Making the Great Leap; New Gadgets Needed When Going to All-Grain

by Bill Bunning

There comes a time in a lot of homebrewer's lives when they decide it's time to try their hand at all-grain brewing (for me, it was my third batch). There's more to this great leap than going out and buying grain instead of malt extract. Some additional equipment is needed. If the reason you stick to extract brewing is because of time, then stick with extract brewing. All-grain brewing takes about six hours, compared to two to three for extract brewing. If you think that it may be too expensive to go to all-grain, that's where you're wrong. Up front, you will have to fork out some cash for the additional equipment, but all-grain batches are about 30% less expensive than an extract one. Where an extract batch costs $20-25 per batch, all-grain runs around $5-10 cheaper per batch.

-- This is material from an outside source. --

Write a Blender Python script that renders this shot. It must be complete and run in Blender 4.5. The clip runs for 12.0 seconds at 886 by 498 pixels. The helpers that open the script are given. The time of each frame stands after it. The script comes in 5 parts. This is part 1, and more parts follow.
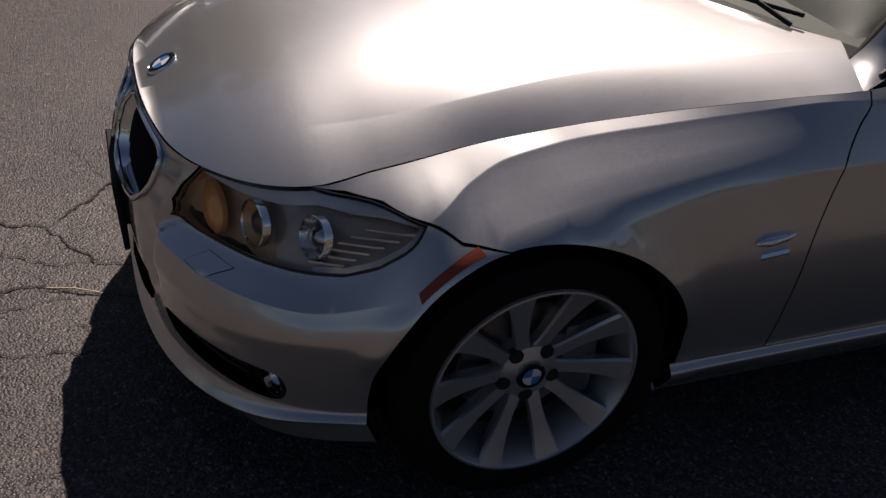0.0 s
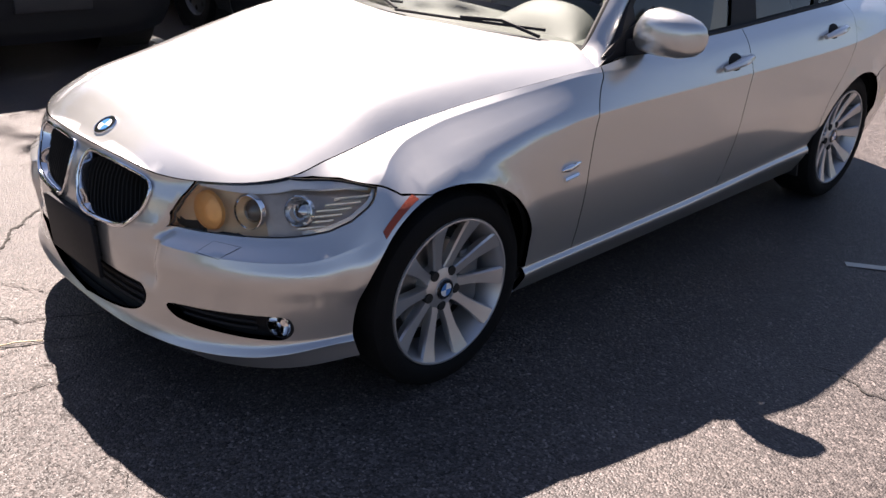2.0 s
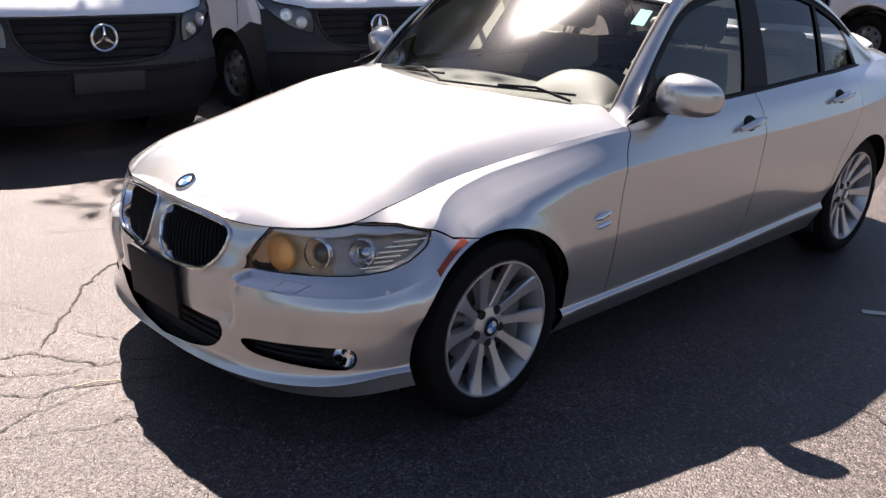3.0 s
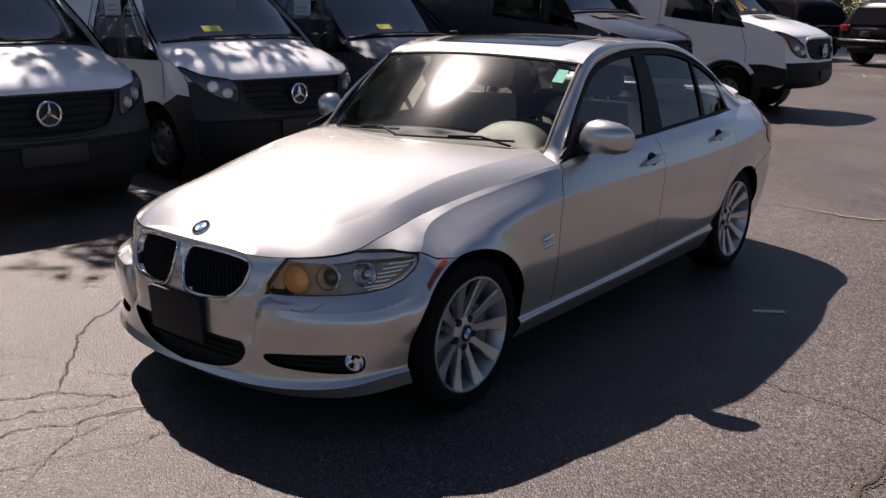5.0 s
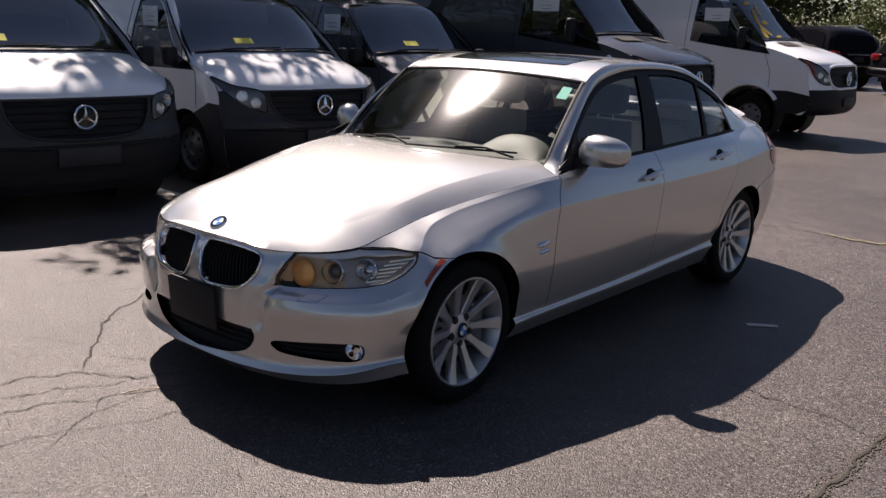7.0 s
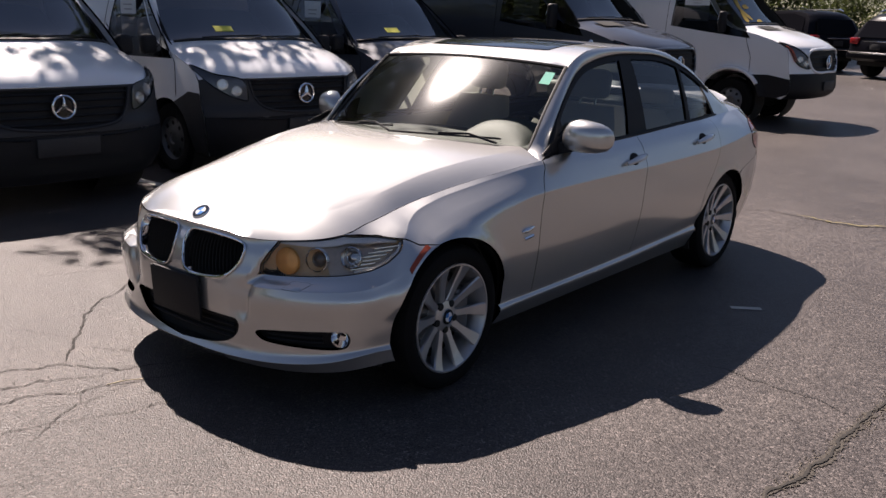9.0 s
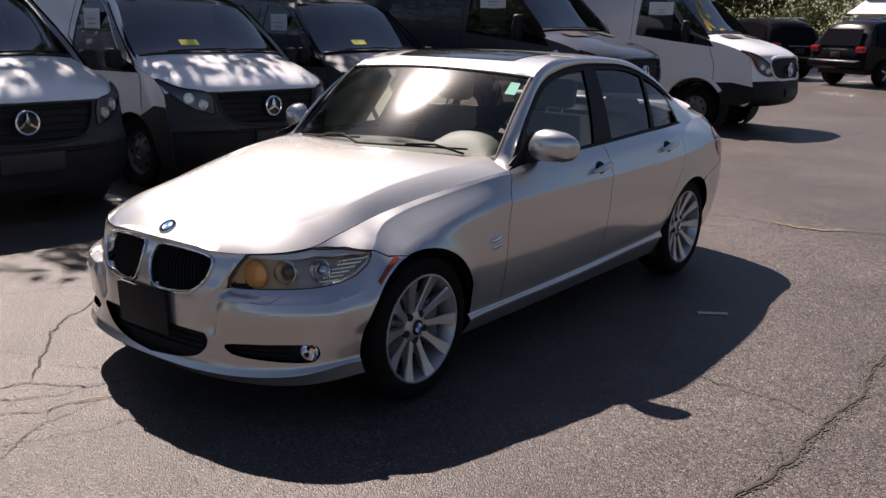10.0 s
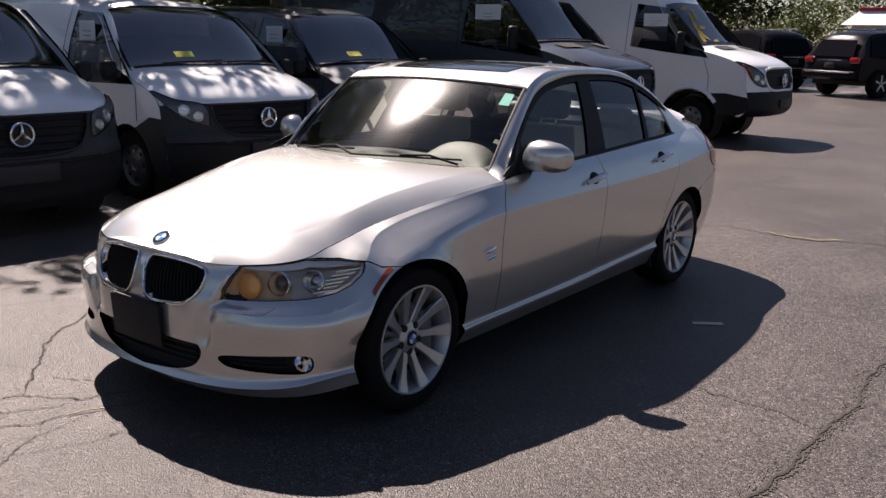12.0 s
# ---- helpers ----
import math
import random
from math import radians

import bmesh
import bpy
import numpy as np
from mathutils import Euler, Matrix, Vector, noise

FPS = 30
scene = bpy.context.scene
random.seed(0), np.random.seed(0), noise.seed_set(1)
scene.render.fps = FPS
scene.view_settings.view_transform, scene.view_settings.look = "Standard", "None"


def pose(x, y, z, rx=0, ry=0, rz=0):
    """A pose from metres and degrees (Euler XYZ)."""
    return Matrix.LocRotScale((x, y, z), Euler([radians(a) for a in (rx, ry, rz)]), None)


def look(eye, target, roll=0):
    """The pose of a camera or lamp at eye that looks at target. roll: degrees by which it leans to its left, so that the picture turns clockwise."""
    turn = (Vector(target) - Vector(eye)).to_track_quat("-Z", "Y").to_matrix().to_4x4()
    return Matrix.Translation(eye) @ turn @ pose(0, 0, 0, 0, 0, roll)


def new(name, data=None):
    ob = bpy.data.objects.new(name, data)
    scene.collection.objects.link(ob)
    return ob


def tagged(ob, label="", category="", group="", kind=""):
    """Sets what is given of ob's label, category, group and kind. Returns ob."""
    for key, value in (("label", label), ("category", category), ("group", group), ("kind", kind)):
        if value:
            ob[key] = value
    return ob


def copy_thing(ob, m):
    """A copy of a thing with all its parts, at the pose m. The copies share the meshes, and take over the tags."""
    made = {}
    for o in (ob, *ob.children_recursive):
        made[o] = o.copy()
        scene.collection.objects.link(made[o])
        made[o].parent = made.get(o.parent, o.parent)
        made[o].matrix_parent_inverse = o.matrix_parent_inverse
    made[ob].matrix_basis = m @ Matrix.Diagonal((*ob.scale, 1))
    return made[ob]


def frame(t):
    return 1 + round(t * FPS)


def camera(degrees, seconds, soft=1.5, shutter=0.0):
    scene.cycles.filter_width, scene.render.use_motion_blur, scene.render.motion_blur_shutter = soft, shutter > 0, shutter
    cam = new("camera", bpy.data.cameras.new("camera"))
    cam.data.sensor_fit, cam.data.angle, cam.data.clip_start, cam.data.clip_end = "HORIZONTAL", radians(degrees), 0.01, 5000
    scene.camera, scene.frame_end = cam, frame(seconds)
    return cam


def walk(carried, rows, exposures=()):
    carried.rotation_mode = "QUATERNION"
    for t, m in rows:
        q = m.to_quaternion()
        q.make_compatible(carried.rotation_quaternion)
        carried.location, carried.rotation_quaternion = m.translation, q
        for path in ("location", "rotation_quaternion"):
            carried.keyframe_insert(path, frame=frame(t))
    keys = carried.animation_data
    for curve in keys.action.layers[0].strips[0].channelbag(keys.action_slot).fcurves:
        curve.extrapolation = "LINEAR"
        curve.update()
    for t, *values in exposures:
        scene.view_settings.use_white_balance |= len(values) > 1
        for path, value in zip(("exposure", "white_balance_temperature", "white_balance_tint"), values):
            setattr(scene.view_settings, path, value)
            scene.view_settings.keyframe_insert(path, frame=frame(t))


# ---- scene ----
cam = camera(52.0, 12.0)
PATH = [
    (0, (-0.787, -2.145, 1.547), (-0.125, -0.576, 0.498), 5.5),
    (0.5, (-1.062, -2.364, 1.545), (-0.168, -0.863, 0.573), 2.4),
    (1, (-1.304, -2.461, 1.57), (-0.282, -1.0, 0.662), 0.4),
    (1.5, (-1.612, -2.444, 1.569), (-0.381, -1.096, 0.75), 1.3),
    (2, (-1.797, -2.549, 1.569), (-0.487, -1.28, 0.749), 3.5),
    (2.5, (-1.931, -2.678, 1.569), (-0.631, -1.363, 0.808), 1.63),
    (3, (-2.075, -2.699, 1.553), (-0.752, -1.35, 0.897), 2.39),
    (3.5, (-2.29, -2.708, 1.572), (-0.837, -1.474, 0.969), 1.74),
    (5.5, (-2.865, -2.931, 1.587), (-1.313, -1.772, 1.087), 0.9),
    (6, (-2.918, -2.978, 1.582), (-1.314, -1.897, 1.072), 1.7),
    (6.5, (-2.894, -3.087, 1.59), (-1.338, -1.93, 1.099), 2.6),
    (7, (-2.888, -3.132, 1.584), (-1.403, -1.882, 1.104), 2.3),
    (9, (-2.884, -3.122, 1.577), (-1.38, -1.905, 1.072), 1.9),
    (9.5, (-2.886, -3.13, 1.581), (-1.361, -1.937, 1.079), 1.5),
    (10, (-2.888, -3.14, 1.581), (-1.34, -1.968, 1.1), 1.4),
    (10.5, (-2.881, -3.154, 1.579), (-1.334, -1.975, 1.112), 1.1),
    (11, (-2.88, -3.154, 1.58), (-1.33, -1.978, 1.115), 0.7),
    (11.5, (-2.877, -3.153, 1.579), (-1.324, -1.978, 1.12), 0.8),
    (12, (-2.88, -3.147, 1.579), (-1.323, -1.977, 1.122), 1.3),
]
EXPOSURES = [(0.0, -0.05, 6900, 22), (0.5, 1.2, 6900, 22), (1.0, 1.85, 6900, 22), (1.5, 1.80, 6900, 22), (2.5, 2.1, 6900, 22), (3.5, 1.48, 6900, 22), (5.5, 1.02, 6900, 22), (12.0, 1.13, 6900, 22)]
walk(cam, [(t, look(eye, target, roll)) for t, eye, target, roll in PATH], EXPOSURES)

# ---- world, sun ----
SUN_TO = Vector((0.262, 0.593, 0.76)).normalized()
world = bpy.data.worlds.new("sky")
scene.world = world
world.use_nodes = True
wn = world.node_tree
wn.nodes.clear()
sky = wn.nodes.new("ShaderNodeTexSky")
sky.sky_type = "NISHITA"
sky.sun_disc = False
sky.air_density = 0.95
sky.dust_density = 0.3
sky.ozone_density = 1.5
sky.sun_elevation = math.asin(SUN_TO.z)
sky.sun_rotation = math.atan2(SUN_TO.x, SUN_TO.y)
wbg = wn.nodes.new("ShaderNodeBackground")
wbg.inputs[1].default_value = 0.036
wout = wn.nodes.new("ShaderNodeOutputWorld")
wn.links.new(sky.outputs[0], wbg.inputs[0])
wn.links.new(wbg.outputs[0], wout.inputs[0])
sun = new("sun", bpy.data.lights.new("sun", "SUN"))
sun.data.energy = 5.0
sun.data.angle = radians(0.53)
sun.data.color = (1.0, 0.95, 0.87)
sun.matrix_world = look(SUN_TO * 30, (0, 0, 0))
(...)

Standard equipment for an extract brewer includes a brewing kettle (usually less than 5 gallons), fermenters, bottling bucket, bottles, etc. Additional equipment needed for all-grain includes mashing equipment, a brewing kettle large enough to brew the entire volume (7-8 gallons), something to fire this volume of wort up to boiling (Cajun cooker clones), and a wort chiller.

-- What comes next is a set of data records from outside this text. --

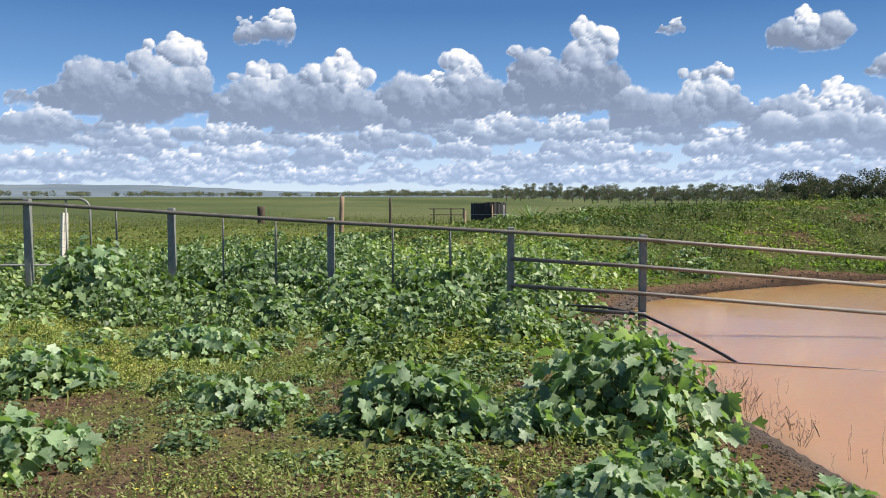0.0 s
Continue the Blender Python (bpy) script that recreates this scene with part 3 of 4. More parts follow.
DULL_STEEL = plain("dull weathered steel", (0.07, 0.075, 0.07), (0.15, 0.155, 0.15), 14, 0.7, 0.2, 0.2, depth=0.003)
DROPPERS = (-4.63, -3.1, -2.35, -0.7, 0.1)
for x in DROPPERS:
    bm = bmesh.new()
    rod(bm, (x, fence_y(x) - 0.02, land_at(x, fence_y(x)) - 0.1), (x, fence_y(x) - 0.02, fence_top(x) - 0.03), 0.014, sides=8)
    part("dropper", bm, DULL_STEEL, fence, smooth=True)

# swing gate of bent pipe and wire mesh behind the fence's end
gate = tagged(new("mesh_gate"), "grey pipe farm gate with rounded corners and wire mesh", "gate")
GX0, GX1, GYY, GZ0, GZ1, GR = -9.0, -5.26, 12.15, 0.62, 1.87, 0.16
bm = bmesh.new()
corner = [(GX1 - GR + GR * math.sin(q), GYY, GZ1 - GR + GR * math.cos(q)) for q in np.linspace(0, math.pi / 2, 7)]
tube(bm, [(GX0, GYY, GZ1)] + corner + [(GX1, GYY, GZ0)], 0.02, 8)
part("gate_frame", bm, GALV, gate, smooth=True)
bm = bmesh.new()
rod(bm, (GX0, GYY, 0.88), (GX1, GYY, 0.88), 0.016, sides=8)
part("cross_bar", bm, GALV, gate, smooth=True)
for x in (-5.62, -7.2):
    bm = bmesh.new()
    rod(bm, (x, GYY, GZ0 - 0.1), (x, GYY, GZ1 - 0.02), 0.014, sides=8)
    part("upright_bar", bm, GALV, gate, smooth=True)
bm = bmesh.new()
for k in range(10):
    z = GZ0 + 0.05 + k * 0.12
    rod(bm, (GX0, GYY, z), (GX1, GYY, z), 0.0025, sides=4)
for k in range(25):
    x = GX0 + 0.05 + k * 0.15
    rod(bm, (x, GYY + 0.004, GZ0), (x, GYY + 0.004, GZ1 - 0.05), 0.0022, sides=4)
part("wire_mesh", bm, WIRE, gate, "fine grey wire mesh")


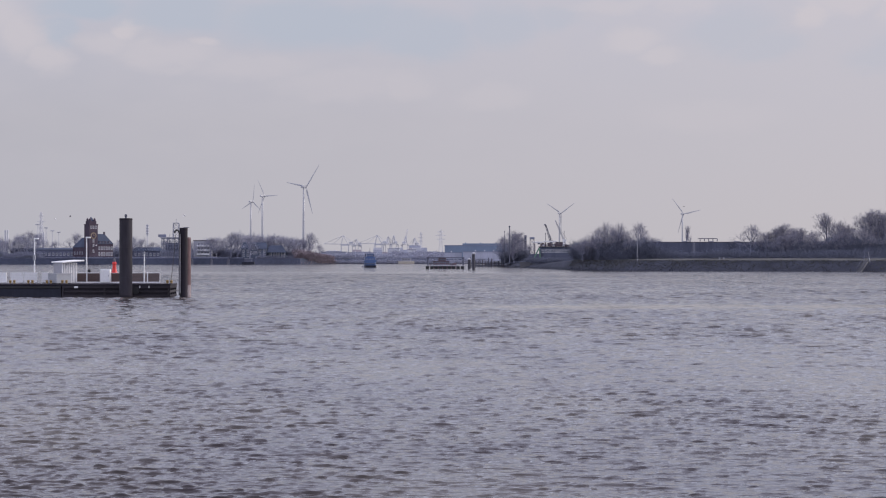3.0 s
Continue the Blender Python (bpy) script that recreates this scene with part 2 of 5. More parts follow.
WETPILE = material("dark_wet_pile_timber", (0.050, 0.050, 0.066), 0.7, grain=1.0, amount=0.35, bump=0.2, stretch=(1, 1, 0.3))
# steel of far cranes, masts and pylons, its paleness standing in for haze
HAZESTEEL = material("hazed_pale_steel", (0.57, 0.57, 0.60), 0.6, grain=0.1, amount=0.15)
MIDSTEEL = material("mid_grey_steel", (0.21, 0.225, 0.29), 0.6, grain=0.2, amount=0.2)
# blue and rust container paint, washed out in colour as haze would
FARBLUE = material("hazed_blue_steel", (0.38, 0.41, 0.50), 0.6, grain=0.2, amount=0.2)
FARRUST = material("hazed_rust_steel", (0.46, 0.40, 0.42), 0.6, grain=0.2, amount=0.2)
HALL = material("blue_grey_cladding", (0.170, 0.222, 0.300), 0.6, grain=0.15, amount=0.15, stretch=(3, 3, 0.3))
SHEDWALL = material("pale_grey_cladding", (0.42, 0.43, 0.50), 0.6, grain=0.2, amount=0.2, stretch=(2, 2, 0.4))
SHEDDARK = material("dark_stained_boards", (0.118, 0.128, 0.176), 0.85, grain=0.6, amount=0.35, stretch=(3, 1, 0.3))
LOWHOUSE = material("blue_grey_plaster", (0.145, 0.155, 0.215), 0.8, grain=0.25, amount=0.3)
BOATBLUE = material("blue_boat_paint", (0.062, 0.118, 0.260), 0.45, grain=0.6, amount=0.25)
CREAM = material("cream_boat_paint", (0.50, 0.45, 0.37), 0.6, grain=0.5, amount=0.2)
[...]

Mashing can be done on the stovetop (in the boiling kettle) or in a combined mash/lauter tun picnic cooler. I prefer the Gott cooler mash/lauter tun. I use a Phil's false bottom in a ten gallon Gott. You can get by with a five gallon Gott but this limits you to five gallon batches of beer with an OG of about 1.060. You can do single infusion mashes (one temperature rest), multi-step infusions (add boiling water to raise the temperature), and decoction mashing. Your old boiling kettle can be used for boiling water infusions and to heat your sparge water.

My lautering is done in the cooler itself. If you go with stovetop mashing, you'll need some type of lautering set-up. The Zap-pap lautering system described in Papazian's book (which one? - editor) works well and is relatively cheap. Your bottling bucket can be used as a hot water tank to hold the sparge water. I use a Phil's sparge arm to spray the water on top of the grain bed. If you haven't seen it, it works great.

After sparging the procedures are the same as extract brewing with unhopped extract with a couple of exceptions. You're now boiling the entire volume of wort (the need for a bigger boiler and something to fire it) and hop utilization will change. Generally, you need less hops in an all-grain batch (full wort boil) to achieve the same bitterness as an extract batch (partial wort boil). That's because hop utilization increases as wort gravity decreases. If you previously boiled half your batch, your effective wort gravity is approximately double you predicted original gravity. (How's that for beer geek techno mumbo jumbo?). After boiling, chill your wort (a wort chiller works well), aerate, and pitch the yeast. This is the same as extract brewing. From here on, the procedures are the same.